La boca de Vergil estaba ligeramente entreabierta. La cerró y miró la pantalla, parpadeando.

—Me he enamorado de ti. Cuando te fuiste a visitar a tu madre. Qué cosa más tonta, ¿verdad?

—Candice…

—Y si has hecho una cosa horrible, ahora me va a hacer daño a mí, y no sólo a ti. —Se fue hacia atrás, con la barbilla apoyada en el puño como si estuviera golpeándose despació.

—No quiero hacerle daño a nadie —dijo Vergil.

—Lo sé. No eres malo.

—Te lo explicaría todo si yo mismo supiera de qué se trata. Pero no lo sé. No he hecho nada por lo que me puedan meter en la cárcel. Nada ilegal. Excepto trastear con los informes médicos.

—No me puedes decir que no hay algo que te preocupa mucho. ¿Por qué no podemos hablar de eso?

Se acercó una silla plegable del armario y la abrió a un par de metros del escritorio, sentándose en ella con las rodillas juntas y los pies separados.

—Sólo he dicho que no sé lo que es.

—¿Hiciste algo… contigo mismo? Quiero decir, si cogiste alguna enfermedad en el laboratorio o algo por el estilo. He oído decir que es posible; los médicos y los científicos se contagian con las enfermedades con las que trabajan.

—Tú y mi madre —dijo él, moviendo la cabeza.

—Estamos preocupadas. ¿Conoceré alguna vez a tu madre?

—Probablemente, por ahora, no —dijo Vergil.
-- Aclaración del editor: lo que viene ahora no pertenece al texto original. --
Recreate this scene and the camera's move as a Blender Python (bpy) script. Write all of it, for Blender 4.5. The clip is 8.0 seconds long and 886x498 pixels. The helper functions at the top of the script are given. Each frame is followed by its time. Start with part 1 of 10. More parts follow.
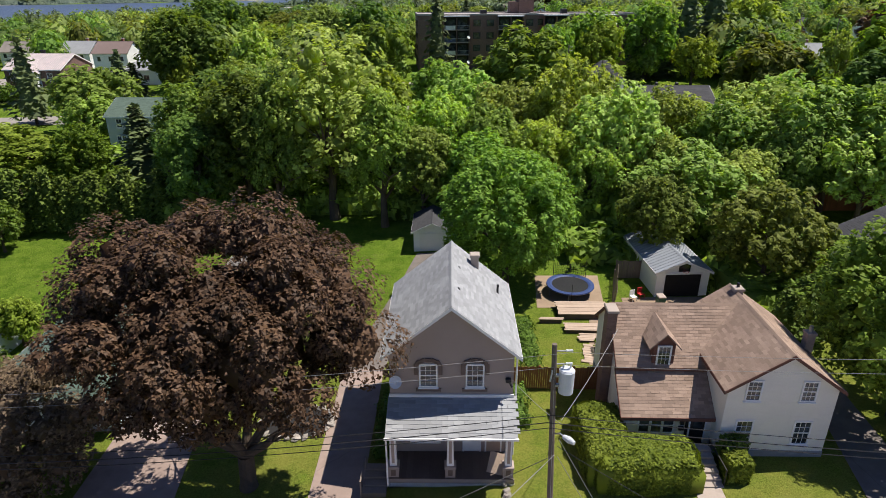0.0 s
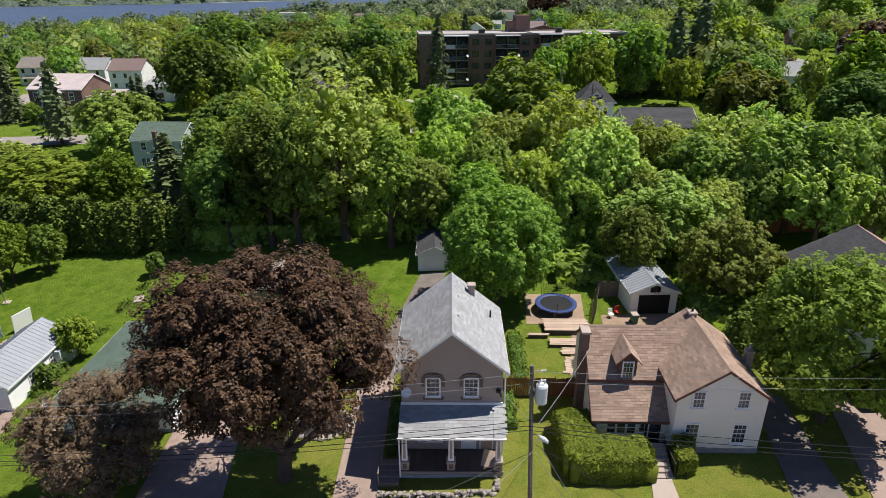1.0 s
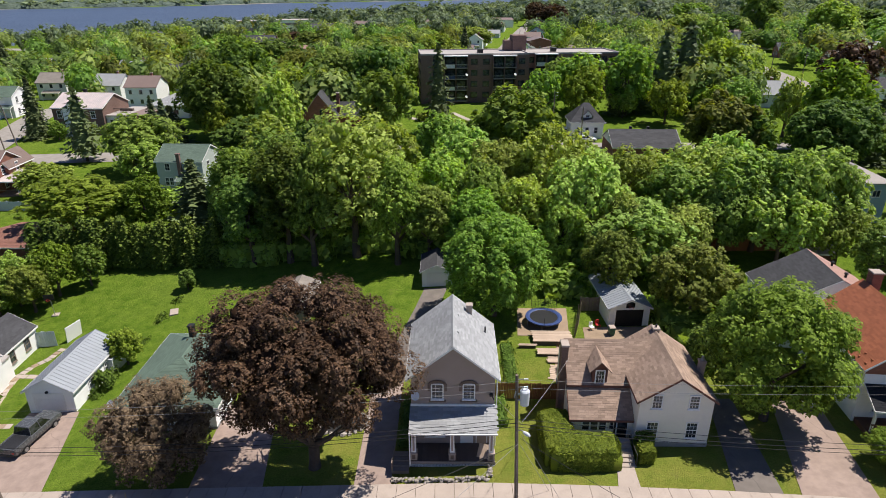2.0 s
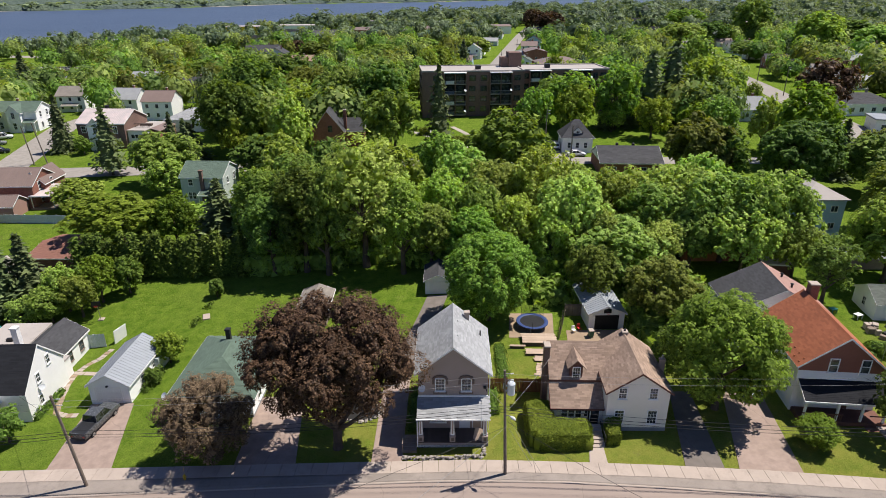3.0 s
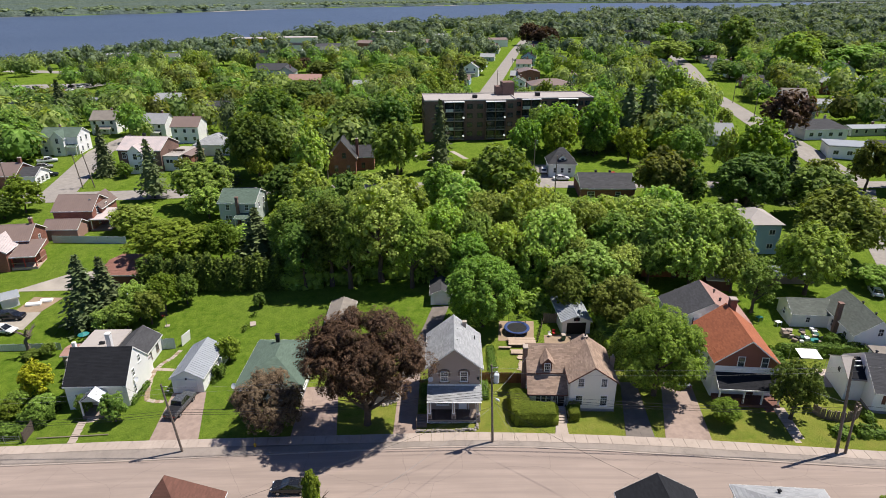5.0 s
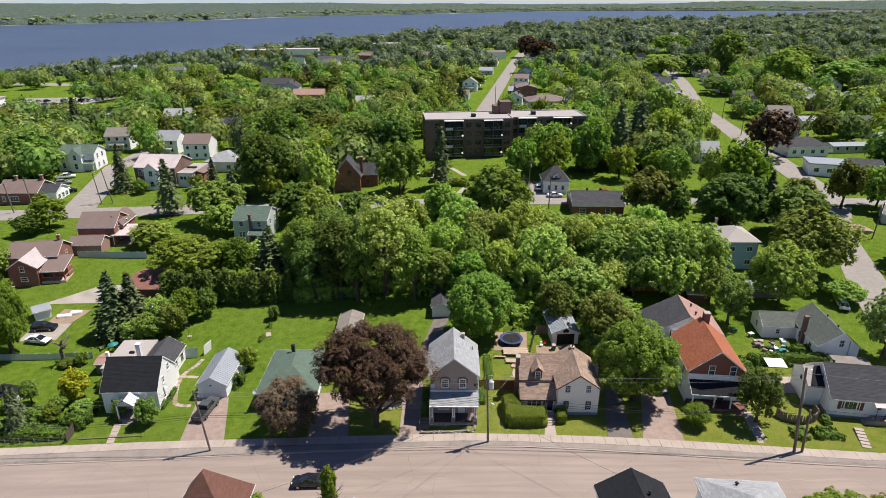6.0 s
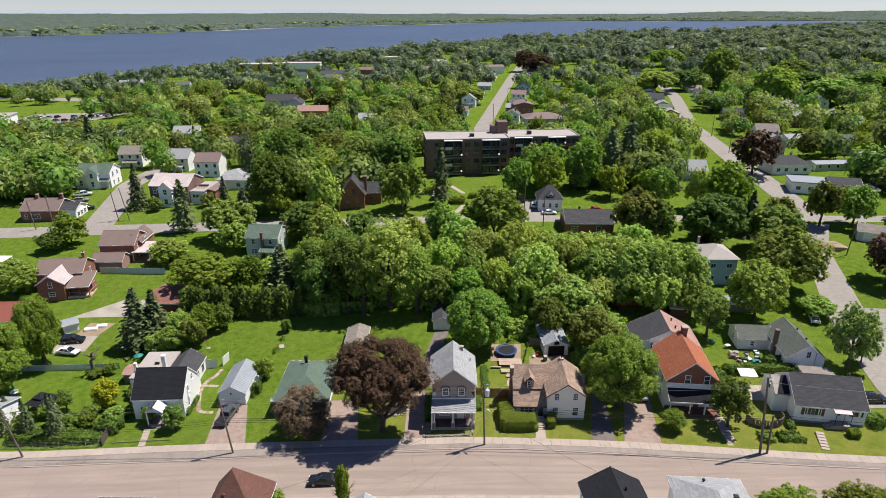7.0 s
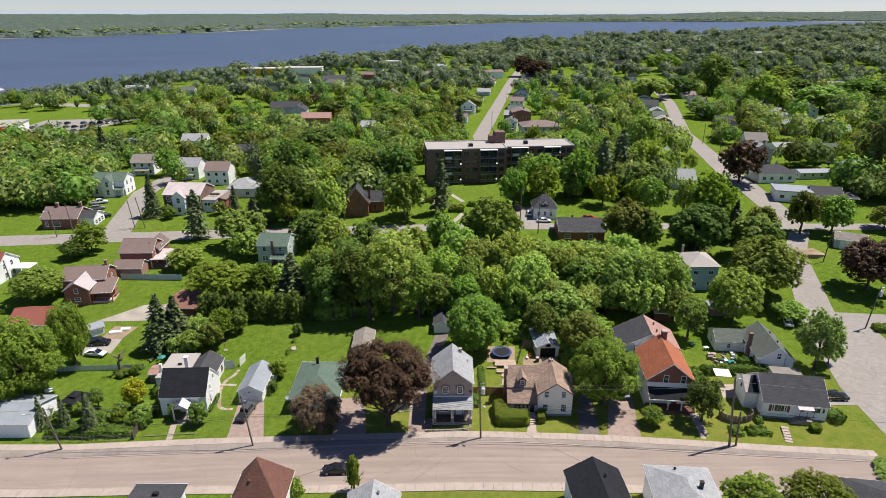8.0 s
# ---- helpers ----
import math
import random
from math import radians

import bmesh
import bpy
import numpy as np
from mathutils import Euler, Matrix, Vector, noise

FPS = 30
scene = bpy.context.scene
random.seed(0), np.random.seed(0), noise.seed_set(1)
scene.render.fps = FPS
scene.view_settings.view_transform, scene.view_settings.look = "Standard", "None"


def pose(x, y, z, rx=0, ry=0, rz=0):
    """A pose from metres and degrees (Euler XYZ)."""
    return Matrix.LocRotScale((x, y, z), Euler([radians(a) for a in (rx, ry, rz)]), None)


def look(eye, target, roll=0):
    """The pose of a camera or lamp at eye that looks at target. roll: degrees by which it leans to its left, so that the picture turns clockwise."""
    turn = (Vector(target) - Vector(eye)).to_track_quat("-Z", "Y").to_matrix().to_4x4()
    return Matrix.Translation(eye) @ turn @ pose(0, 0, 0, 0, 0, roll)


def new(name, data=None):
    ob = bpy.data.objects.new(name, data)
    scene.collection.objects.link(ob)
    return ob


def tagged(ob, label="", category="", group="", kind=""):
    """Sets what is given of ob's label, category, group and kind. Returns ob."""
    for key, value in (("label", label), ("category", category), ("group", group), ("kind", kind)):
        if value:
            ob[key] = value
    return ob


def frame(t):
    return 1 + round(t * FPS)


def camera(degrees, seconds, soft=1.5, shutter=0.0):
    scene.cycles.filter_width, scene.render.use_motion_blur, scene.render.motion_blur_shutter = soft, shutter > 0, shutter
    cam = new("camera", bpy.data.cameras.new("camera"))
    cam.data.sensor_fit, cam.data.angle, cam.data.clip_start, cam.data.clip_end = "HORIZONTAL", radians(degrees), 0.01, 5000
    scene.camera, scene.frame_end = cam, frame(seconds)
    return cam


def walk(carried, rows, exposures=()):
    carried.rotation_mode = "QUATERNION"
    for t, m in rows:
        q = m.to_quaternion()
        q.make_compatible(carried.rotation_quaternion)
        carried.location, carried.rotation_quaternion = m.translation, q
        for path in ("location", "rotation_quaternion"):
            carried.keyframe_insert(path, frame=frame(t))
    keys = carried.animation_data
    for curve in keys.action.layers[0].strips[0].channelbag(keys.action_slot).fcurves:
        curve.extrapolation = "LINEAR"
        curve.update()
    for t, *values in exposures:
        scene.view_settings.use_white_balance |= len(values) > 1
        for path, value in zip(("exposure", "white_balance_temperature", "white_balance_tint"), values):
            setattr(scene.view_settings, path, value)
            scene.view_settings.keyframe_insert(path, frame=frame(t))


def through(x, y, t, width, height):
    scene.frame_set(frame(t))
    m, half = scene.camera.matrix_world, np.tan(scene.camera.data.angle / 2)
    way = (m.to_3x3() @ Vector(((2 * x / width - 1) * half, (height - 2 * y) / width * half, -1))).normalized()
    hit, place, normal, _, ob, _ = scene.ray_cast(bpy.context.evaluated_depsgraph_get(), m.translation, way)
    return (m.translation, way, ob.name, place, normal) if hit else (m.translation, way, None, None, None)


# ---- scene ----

—Lo siento, yo… —sacudió la cabeza enérgicamente—. Sólo quería sincerarme contigo.

—Está bien —dijo él.

—Vergil.

—¿Sí?

—¿Me quieres?

—Sí —dijo él, sorprendido de sentirlo realmente, aunque no dejaba de mirar a la pantalla.

—¿Por qué?

—Porque somos muy iguales —dijo. No estaba muy seguro de por qué lo decía; tal vez ambos estaban destinados a ser unos fracasados, o al menos a no ser nunca demasiado notables; y eso, para Vergil, era lo mismo que el fracaso.

—Anda ya.

—De verdad. Quizá es que tú no te das cuenta.
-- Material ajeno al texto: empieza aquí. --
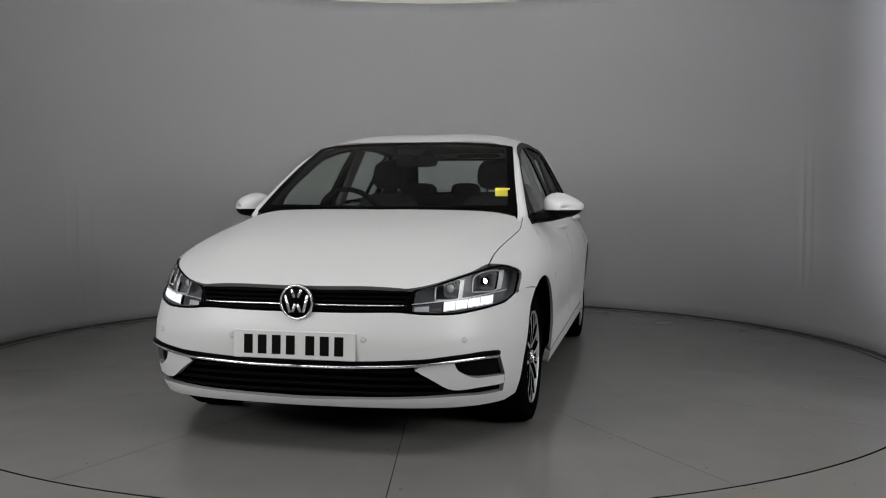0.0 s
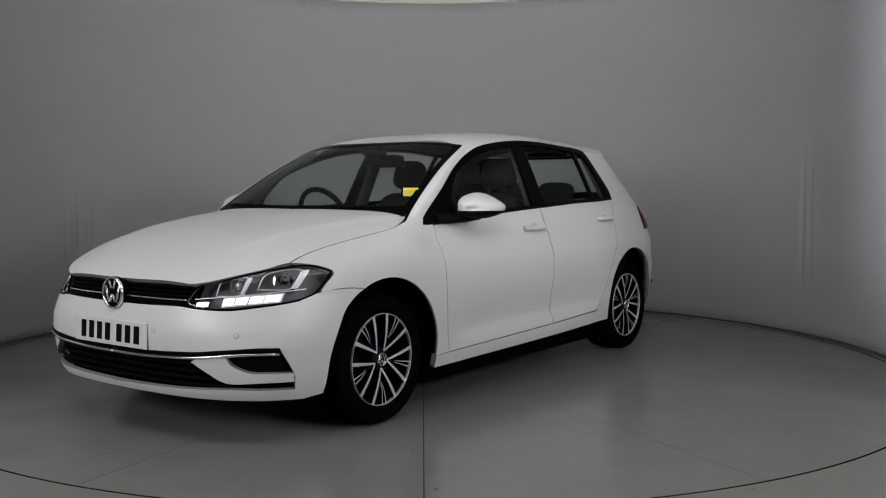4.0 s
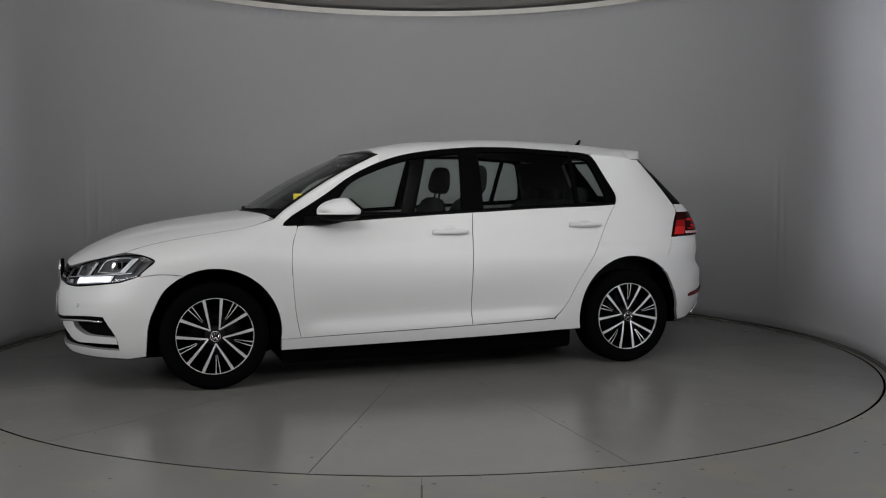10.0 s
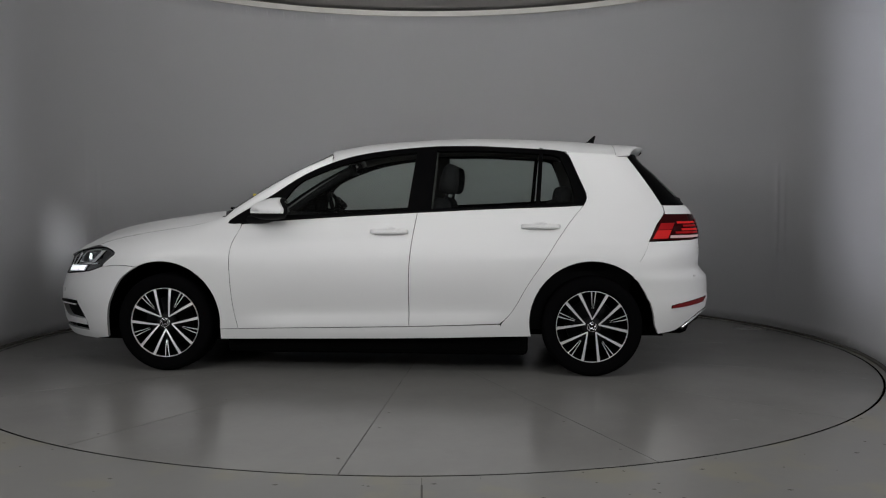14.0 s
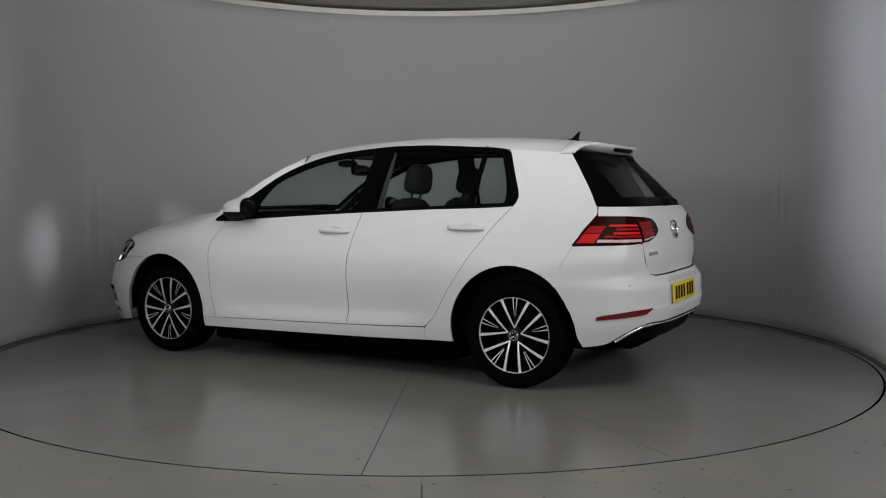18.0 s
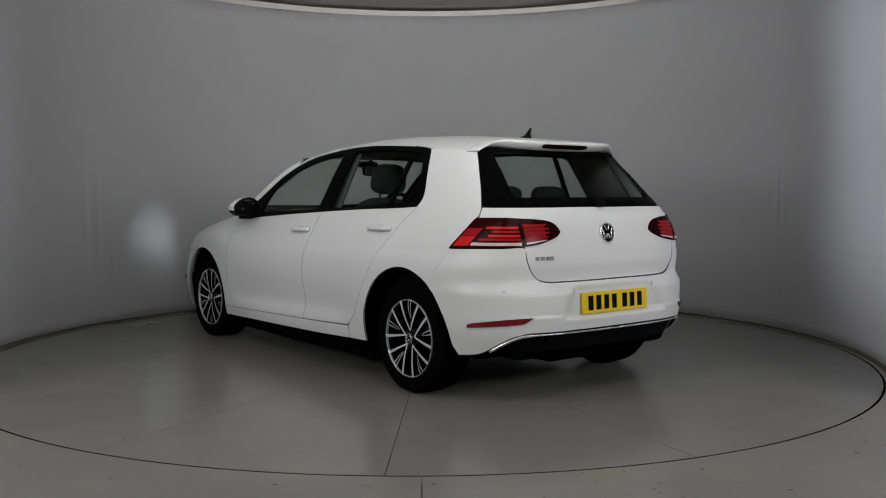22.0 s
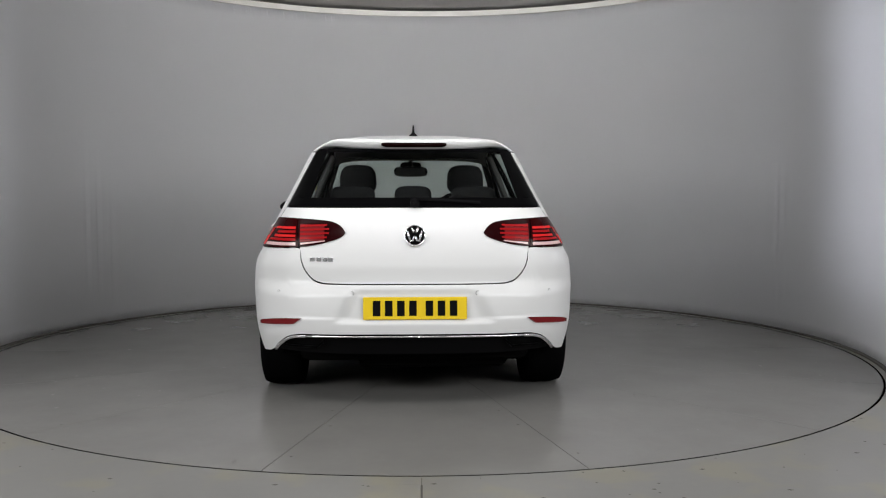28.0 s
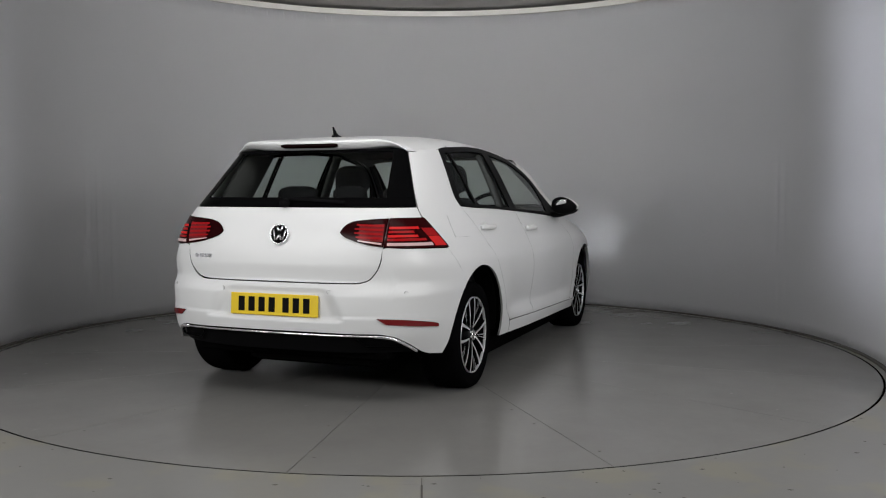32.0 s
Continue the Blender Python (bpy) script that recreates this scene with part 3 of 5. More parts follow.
def car_shell(car):
    # doors
    fd = [surf(flank, patch([GAP_A[0], GAP_B[0]], belt(0.828, -0.256), GAP_A, GAP_B, 26, 20))]
    front_doors = sides_of("front_door", lambda: fd, PAINT, car, gap=0.0022)
    rd = [surf(flank, patch([GAP_B[0], (-0.5, 0.316), GAP_C[0]], belt(-0.256, -1.262), GAP_B, GAP_C, 26, 20))]
    rear_doors = sides_of("rear_door", lambda: rd, PAINT, car, gap=0.0022)
    # sill
    sill = [[(p[0], p[1] + 0.002, p[2]) for p in row] for row in surf(flank, patch([(0.943, 0.218), (-0.209, 0.234), (-0.763, 0.250)], [(0.943, 0.279), (-0.209, 0.304), (-0.763, 0.323)], [(0.943, 0.218), (0.943, 0.279)], [(-0.763, 0.250), (-0.763, 0.323)], 40, 4))]
    sides_of("sill", lambda: [sill], PAINT, car, depth=0.03)
    # quarter panel
    waist = [(-1.264, 1.036), (-1.42, 1.036), (-1.58, 1.032), (-1.740, 1.026)]
    q1 = surf(flank, patch(waist, [(-1.165, 1.362), (-1.35, 1.352), (-1.44, 1.345), (-1.538, 1.334)], [(-1.264, 1.036), (-1.283, 1.076), (-1.276, 1.118), (-1.231, 1.223), (-1.186, 1.330), (-1.165, 1.362)],
                          [(-1.740, 1.026), (-1.708, 1.08), (-1.678, 1.131), (-1.640, 1.188), (-1.590, 1.262), (-1.538, 1.334)], 22, 14))
    cut = [(-1.009, 0.682), (-1.06, 0.672), ARCH_R2[0]]
    q0 = surf(flank, patch([(-0.760, 0.250), ARCH_R1[0]], cut, [(-0.760, 0.250), (-0.760, 0.30), (-0.775, 0.335), *GAP_C[1:5]], ARCH_R1, 8, 18))
    q2 = surf(flank, patch(along(cut, 9) + along(ARCH_R2, 15)[1:], waist, [*GAP_C[4:-1], (-1.264, 1.036)],
                          [ARCH_R2[-1], (-1.585, 0.70), (-1.625, 0.77), (-1.648, 0.825), (-1.69, 0.91), (-1.743, 0.985), (-1.740, 1.026)], 22, 26, exact=True))
    sides_of("rear_quarter_panel", lambda: [q0, q1, q2], PAINT, car, gap=0.0003)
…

—Yo no soy tan inteligente como tú, eso seguro.

—A veces ser listo es una cruz —dijo él. ¿Era eso lo que estaban descubriendo los pequeños linfocitos? ¿El dolor de ser inteligente, de sobrevivir?

—¿Podemos ir a dar una vuelta hoy, de merienda? Queda pollo frío de anoche.

Terminó de apuntar una última columna de números y se dio cuenta de que ya sabía todo lo que quería saber. Los linfocitos sí podían transmitir sus propiedades a otros tipos de células.

Podían hacer con gran facilidad lo que parecía que le estaban ya haciendo a él.

—Sí —dijo—. Una merienda estaría fenomenal.

—Y luego, cuando volvamos… ¿Con las luces encendidas?

—¿Por qué no? —Ella tendría que saberlo tarde o temprano. Y ya encontraría algún modo de explicarle las formas de las líneas. Las cintas habían disminuido desde que empezó el tratamiento con las lámparas; gracias a Dios por los pequeños favores.

—Te quiero —dijo ella, mirándole desde la silla. Guardó los cómputos y los gráficos y apagó el computador.

—Gracias —contestó dulcemente.

Profase

Octubre — diciembre

9

Irvine, California

—Sí —dijo Vergil, frotándose el labio y respirando hondo—. Bueno. Te explicaré el resto, pero necesitamos un sitio para hablar en privado, o al menos donde nadie nos escuche.

Edward le llevó hacia el rincón de fumadores, donde había seis mesas y tres tipos que fumaban como chimeneas desperdigados entre ellas.